Link aggregation is the practice of combining multiple network connections into a single logical link to increase bandwidth and provide redundancy. This technique is also known as EtherChannel (Cisco) or LACP (Link Aggregation Control Protocol) in various vendor implementations.

Purpose of Link Aggregation:

1. Increased Bandwidth: By aggregating multiple links, the total available bandwidth increases, improving network performance.
2. Redundancy: If one physical link fails, traffic is automatically redirected to the remaining links, ensuring network reliability.
3. Load Balancing: Traffic can be distributed across the aggregated links, ensuring that no single link is overwhelmed.
4. Cost Efficiency: Instead of upgrading to higher-speed individual links (e.g., 10 Gbps), organizations can aggregate lower-speed links (e.g., 1 Gbps) to achieve higher combined bandwidth.

10. What is an Anycast address and how is it used?
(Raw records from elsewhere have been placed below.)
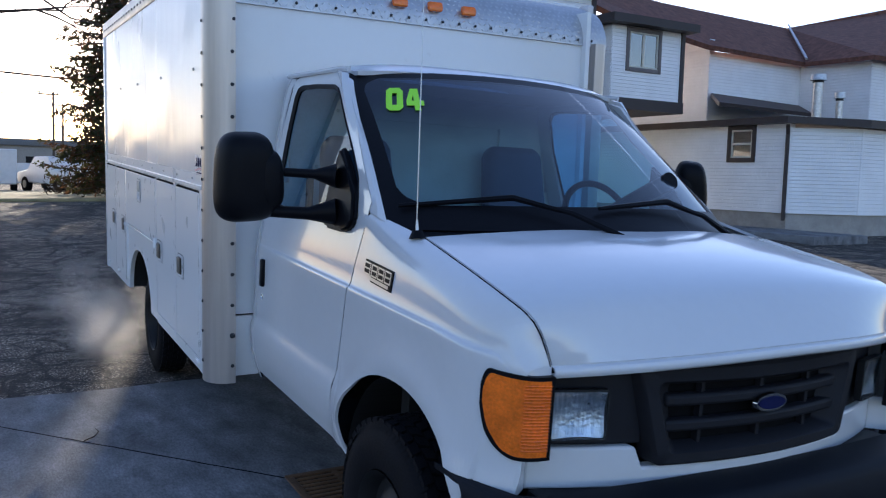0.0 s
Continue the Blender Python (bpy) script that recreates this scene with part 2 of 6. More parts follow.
SATIN = material("satin_metal", (0.135, 0.112, 0.090), 0.55, metal=0.1, vary=0.1, fine=120, bump=0.02)
CHROME = material("chrome", (0.8, 0.8, 0.82), 0.08, metal=1.0, vary=0.03, bump=0)
BOLT = material("blackened_bolt", (0.03, 0.03, 0.033), 0.4, metal=0.3, vary=0.2)
AMBER = material("amber_lens", (0.86, 0.17, 0.001), 0.16, vary=0.22, scale=14, fine=120, bump=0.18, coat=0.5)
AMBER_DEEP = material("amber_reflector", (0.62, 0.16, 0.01), 0.25, vary=0.2, scale=30, fine=160, bump=0.4)
# near-black, so shade in the wheel wells and under the truck is in the colour
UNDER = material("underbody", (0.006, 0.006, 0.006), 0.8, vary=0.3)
SEAT = material("grey_vinyl", (0.03, 0.042, 0.068), 0.6, vary=0.12, bump=0.15, fine=200)
DASH = material("dashboard_grey", (0.10, 0.125, 0.14), 0.55, vary=0.1, bump=0.1, fine=200)
CLOTH = material("grey_headliner_cloth", (0.12, 0.13, 0.15), 0.9, vary=0.08)
LINER = material("headliner", (0.66, 0.68, 0.62), 0.85, vary=0.08)
LIME = material("lime_sticker", (0.42, 0.95, 0.02), 0.4, vary=0.03)
DECAL = material("clear_decal", (0.72, 0.72, 0.74), 0.3, vary=0.05)
NAVY = material("navy_print", (0.010, 0.012, 0.06), 0.75, spec=0.12, vary=0.08)
PINK = material("faded_red_print", (0.72, 0.42, 0.44), 0.4, vary=0.1)
GLASS = glass("windscreen_glass", (0.48, 0.72, 0.88), 0.02, 1.98, (1.76, 1.98))
GLASS_SIDE = glass("side_glass", (0.32, 0.60, 0.84), 0.02, 1.75)
LENS = glass("headlamp_lens", (0.93, 0.95, 0.97), 0.05)
MIRROR = material("mirror_face", (0.85, 0.86, 0.88), 0.03, metal=1.0, vary=0.01, bump=0)

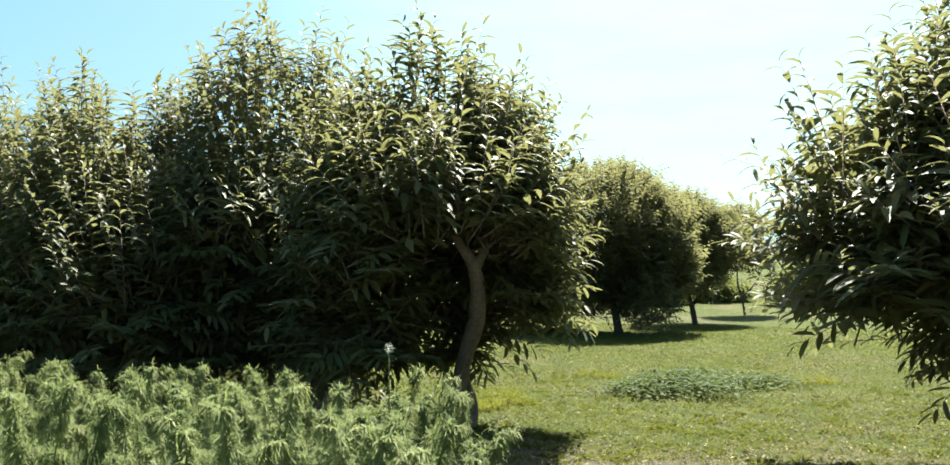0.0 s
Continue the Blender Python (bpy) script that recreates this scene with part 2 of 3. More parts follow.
def leaf_cloud(pos, way, up, length, width, droop, rng, simple=False):
    """Vertices and faces of many folded, arching, pointed leaves: arrays of n base points, directions and face normals."""
    n = len(pos)
    side = unit(np.cross(way, up))
    up = unit(np.cross(side, way))
    ts = np.array([0.0, 0.18, 0.5, 0.8, 1.0])
    L, W, D = length[:, None], width[:, None], droop[:, None]
    mid = []
    for t in ts:
        mid.append(pos + way * L * t - (up * 0.6 + np.array([0, 0, 0.4])) * L * D * t * t)
    if simple == "thread":
        v = np.stack([mid[0], mid[2] + side * W * 0.5, mid[4], mid[2] - side * W * 0.5], 1)
        k = np.arange(n)[:, None] * 4
        return v.reshape(-1, 3), [k + np.array([[0, 1, 3]]), k + np.array([[1, 2, 3]])]
    if simple:
        w = side * W * 0.5
        m = pos + way * L * 0.45 - up * W * 0.15
        v = np.stack([mid[0], m + w + up * W * 0.2, mid[4], m - w + up * W * 0.2], 1)
        k = np.arange(n)[:, None] * 4
        return v.reshape(-1, 3), [k + np.array([[0, 1, 2]]), k + np.array([[0, 2, 3]])]
    fold = up * W * 0.16
    rows = [mid[0]]
    for t, w in ((1, 0.34), (2, 0.5), (3, 0.36)):
        rows += [mid[t] + side * W * w + fold, mid[t], mid[t] - side * W * w + fold]
    v = np.stack(rows + [mid[4]], 1)
    k = np.arange(n)[:, None] * 11
    tri = [k + np.array([f]) for f in ((0, 2, 1), (0, 3, 2), (7, 8, 10), (8, 9, 10))]
    quad = [k + np.array([f]) for f in ((1, 2, 5, 4), (2, 3, 6, 5), (4, 5, 8, 7), (5, 6, 9, 8))]
    return v.reshape(-1, 3), tri + quad


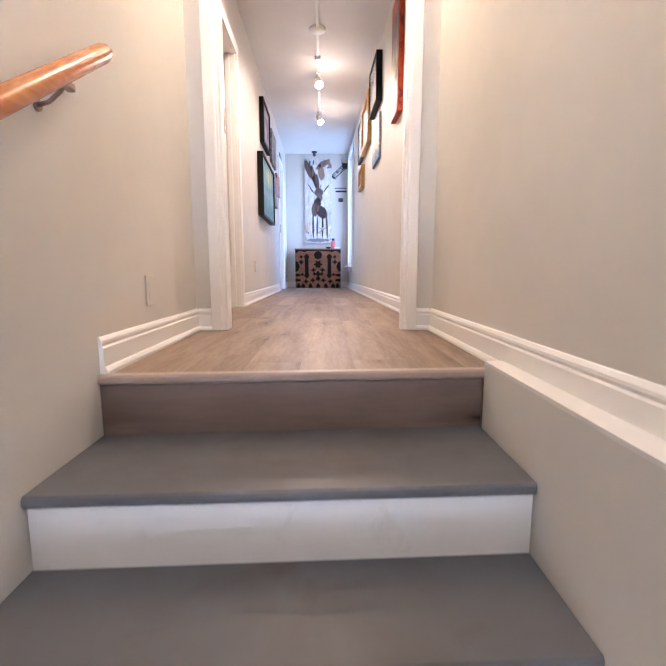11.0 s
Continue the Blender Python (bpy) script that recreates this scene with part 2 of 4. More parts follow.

Anycast is a communication method in which data is sent from one source to the nearest or best destination from a group of potential receivers, based on network topology. Anycast addresses are used to identify multiple devices that share the same address, with the router delivering packets to the "closest" device in terms of network distance.

How Anycast Works:

1. Address Assignment: Multiple devices are assigned the same Anycast address, and routers forward packets to the nearest device (typically using the routing metric).
2. Network Efficiency: This allows for optimized routing and reduces latency by always directing traffic to the nearest or best available endpoint.
3. Common Use Case: Anycast is commonly used in services like DNS (Domain Name System), where multiple DNS servers are located around the world, and traffic is routed to the geographically closest server.

Example:

• DNS: A user makes a DNS query, and the query is routed to the closest DNS server based on the network path, improving speed and reliability.